## INPUT MATERIAL

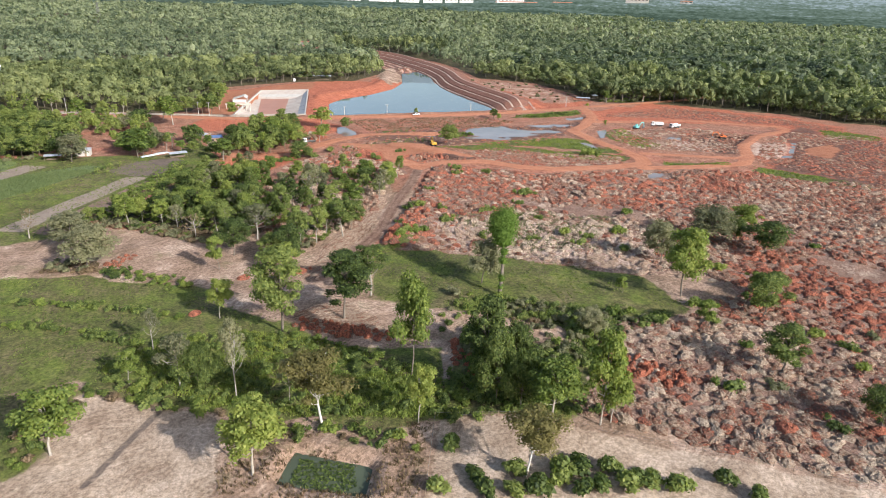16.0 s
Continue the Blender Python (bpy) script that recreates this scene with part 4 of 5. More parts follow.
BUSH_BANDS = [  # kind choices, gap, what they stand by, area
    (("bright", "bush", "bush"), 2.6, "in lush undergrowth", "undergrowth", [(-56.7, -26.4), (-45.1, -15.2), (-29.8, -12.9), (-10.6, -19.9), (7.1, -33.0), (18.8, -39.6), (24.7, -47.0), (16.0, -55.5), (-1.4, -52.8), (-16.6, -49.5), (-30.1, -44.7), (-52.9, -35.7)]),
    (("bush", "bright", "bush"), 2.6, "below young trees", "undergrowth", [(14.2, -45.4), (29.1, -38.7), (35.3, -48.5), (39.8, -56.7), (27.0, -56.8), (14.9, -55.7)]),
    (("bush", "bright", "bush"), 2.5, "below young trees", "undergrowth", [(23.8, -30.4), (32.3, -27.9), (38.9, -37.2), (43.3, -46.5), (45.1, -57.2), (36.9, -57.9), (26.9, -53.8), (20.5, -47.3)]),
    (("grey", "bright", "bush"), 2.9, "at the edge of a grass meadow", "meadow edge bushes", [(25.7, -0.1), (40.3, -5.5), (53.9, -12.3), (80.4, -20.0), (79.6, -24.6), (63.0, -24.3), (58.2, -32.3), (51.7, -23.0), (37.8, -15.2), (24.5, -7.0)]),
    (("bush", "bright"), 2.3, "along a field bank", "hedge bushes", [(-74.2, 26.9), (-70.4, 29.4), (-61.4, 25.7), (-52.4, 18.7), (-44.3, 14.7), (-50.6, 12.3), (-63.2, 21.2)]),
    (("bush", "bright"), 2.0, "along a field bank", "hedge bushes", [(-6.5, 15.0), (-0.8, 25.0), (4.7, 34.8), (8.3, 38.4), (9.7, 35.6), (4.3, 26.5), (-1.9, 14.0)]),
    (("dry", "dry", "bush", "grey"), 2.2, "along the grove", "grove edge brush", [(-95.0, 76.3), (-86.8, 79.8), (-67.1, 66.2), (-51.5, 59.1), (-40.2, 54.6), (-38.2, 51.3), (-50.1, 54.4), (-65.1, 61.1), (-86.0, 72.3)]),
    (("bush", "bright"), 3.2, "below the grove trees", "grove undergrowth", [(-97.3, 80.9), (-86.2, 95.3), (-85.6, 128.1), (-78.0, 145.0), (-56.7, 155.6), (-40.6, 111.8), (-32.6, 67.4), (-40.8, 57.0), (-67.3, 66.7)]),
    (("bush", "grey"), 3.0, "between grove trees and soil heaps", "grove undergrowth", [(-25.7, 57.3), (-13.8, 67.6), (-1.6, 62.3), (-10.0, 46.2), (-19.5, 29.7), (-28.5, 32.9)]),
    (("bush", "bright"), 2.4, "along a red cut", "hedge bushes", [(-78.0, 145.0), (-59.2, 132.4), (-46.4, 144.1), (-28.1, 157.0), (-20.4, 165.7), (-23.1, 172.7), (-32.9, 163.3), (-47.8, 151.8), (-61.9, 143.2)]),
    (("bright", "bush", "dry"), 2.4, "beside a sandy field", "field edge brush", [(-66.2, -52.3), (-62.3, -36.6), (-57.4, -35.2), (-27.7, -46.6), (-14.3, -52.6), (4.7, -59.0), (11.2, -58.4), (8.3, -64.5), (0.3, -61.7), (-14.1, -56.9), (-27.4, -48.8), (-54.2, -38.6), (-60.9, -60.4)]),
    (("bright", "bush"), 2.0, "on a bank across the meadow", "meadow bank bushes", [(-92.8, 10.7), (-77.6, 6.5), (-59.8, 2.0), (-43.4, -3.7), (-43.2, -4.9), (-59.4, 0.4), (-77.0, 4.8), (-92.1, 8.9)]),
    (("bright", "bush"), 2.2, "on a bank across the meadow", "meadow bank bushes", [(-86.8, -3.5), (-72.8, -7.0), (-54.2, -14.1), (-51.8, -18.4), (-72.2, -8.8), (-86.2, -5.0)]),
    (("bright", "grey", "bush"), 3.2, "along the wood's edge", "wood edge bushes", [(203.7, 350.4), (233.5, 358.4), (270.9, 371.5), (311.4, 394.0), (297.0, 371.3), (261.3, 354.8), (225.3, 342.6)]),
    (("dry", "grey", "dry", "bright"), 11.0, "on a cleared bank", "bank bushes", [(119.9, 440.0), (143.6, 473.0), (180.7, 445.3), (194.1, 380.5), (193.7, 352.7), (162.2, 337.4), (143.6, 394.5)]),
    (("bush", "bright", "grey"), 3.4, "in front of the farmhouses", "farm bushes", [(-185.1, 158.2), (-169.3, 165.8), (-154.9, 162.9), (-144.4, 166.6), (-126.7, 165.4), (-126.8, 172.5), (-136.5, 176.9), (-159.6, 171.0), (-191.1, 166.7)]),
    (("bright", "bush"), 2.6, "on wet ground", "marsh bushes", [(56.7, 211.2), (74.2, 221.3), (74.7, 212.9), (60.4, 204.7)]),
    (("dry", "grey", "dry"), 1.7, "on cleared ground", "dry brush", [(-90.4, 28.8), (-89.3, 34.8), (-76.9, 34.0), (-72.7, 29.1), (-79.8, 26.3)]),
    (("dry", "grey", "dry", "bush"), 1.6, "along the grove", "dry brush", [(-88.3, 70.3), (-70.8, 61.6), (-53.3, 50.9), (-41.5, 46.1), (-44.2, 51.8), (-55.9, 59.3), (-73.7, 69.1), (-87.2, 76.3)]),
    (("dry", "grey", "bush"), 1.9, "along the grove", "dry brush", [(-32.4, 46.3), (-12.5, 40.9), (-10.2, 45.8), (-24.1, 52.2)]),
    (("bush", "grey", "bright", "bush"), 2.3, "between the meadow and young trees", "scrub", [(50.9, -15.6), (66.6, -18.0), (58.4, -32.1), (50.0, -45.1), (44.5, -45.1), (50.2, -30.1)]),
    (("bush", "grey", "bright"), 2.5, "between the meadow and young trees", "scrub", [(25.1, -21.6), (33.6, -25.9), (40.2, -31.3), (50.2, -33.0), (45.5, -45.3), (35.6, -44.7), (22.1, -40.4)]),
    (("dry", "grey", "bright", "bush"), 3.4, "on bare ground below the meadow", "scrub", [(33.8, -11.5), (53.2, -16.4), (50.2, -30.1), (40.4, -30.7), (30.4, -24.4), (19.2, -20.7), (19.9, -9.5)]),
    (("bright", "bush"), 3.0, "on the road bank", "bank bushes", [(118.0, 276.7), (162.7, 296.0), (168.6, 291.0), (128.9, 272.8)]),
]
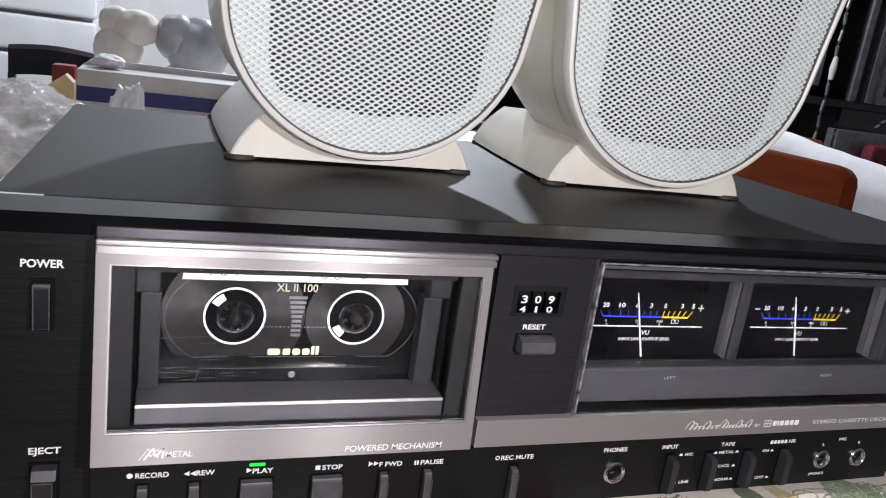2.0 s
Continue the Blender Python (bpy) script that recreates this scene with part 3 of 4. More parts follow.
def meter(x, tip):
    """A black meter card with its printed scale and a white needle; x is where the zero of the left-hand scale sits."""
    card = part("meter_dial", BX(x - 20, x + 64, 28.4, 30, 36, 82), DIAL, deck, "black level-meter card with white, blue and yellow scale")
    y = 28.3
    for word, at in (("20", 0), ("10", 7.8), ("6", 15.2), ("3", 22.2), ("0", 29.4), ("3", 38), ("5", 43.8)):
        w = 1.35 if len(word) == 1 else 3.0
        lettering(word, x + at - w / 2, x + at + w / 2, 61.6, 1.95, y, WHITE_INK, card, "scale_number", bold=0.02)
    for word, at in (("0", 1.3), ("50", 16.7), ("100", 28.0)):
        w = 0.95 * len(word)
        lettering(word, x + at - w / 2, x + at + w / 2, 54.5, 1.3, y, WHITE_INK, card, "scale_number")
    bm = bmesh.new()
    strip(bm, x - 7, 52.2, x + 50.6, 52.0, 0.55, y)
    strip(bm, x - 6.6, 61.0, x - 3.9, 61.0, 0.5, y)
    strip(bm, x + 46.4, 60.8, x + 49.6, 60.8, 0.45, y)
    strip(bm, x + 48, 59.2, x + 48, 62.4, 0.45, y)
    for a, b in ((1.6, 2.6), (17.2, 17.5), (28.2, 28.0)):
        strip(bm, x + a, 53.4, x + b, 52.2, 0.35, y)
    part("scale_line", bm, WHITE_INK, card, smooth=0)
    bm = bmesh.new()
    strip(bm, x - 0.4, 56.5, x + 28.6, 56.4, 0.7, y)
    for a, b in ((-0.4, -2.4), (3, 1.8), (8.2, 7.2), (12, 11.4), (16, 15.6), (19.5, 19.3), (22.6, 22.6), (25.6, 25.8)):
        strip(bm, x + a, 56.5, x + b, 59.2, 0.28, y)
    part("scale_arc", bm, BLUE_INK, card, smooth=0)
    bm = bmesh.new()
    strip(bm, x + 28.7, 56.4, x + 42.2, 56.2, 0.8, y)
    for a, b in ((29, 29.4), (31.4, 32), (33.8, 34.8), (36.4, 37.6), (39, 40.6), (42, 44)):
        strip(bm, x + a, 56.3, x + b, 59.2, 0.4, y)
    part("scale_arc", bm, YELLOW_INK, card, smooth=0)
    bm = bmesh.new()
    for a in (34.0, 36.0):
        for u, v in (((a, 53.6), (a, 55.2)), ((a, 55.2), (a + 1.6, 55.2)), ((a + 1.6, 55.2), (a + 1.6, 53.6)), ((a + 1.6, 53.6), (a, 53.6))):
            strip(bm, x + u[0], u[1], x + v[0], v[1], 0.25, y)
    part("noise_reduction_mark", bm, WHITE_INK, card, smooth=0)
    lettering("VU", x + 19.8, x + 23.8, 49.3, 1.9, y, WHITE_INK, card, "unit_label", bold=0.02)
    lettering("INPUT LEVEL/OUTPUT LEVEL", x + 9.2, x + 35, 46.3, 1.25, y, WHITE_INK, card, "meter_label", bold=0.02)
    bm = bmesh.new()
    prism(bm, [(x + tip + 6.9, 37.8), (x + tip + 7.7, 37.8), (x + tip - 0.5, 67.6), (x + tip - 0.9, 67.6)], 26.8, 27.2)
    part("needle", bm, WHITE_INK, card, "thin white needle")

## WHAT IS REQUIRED
Tally the lines of the data that contain the string "scene" and report the total alone.

## SOLVED PROBLEM
2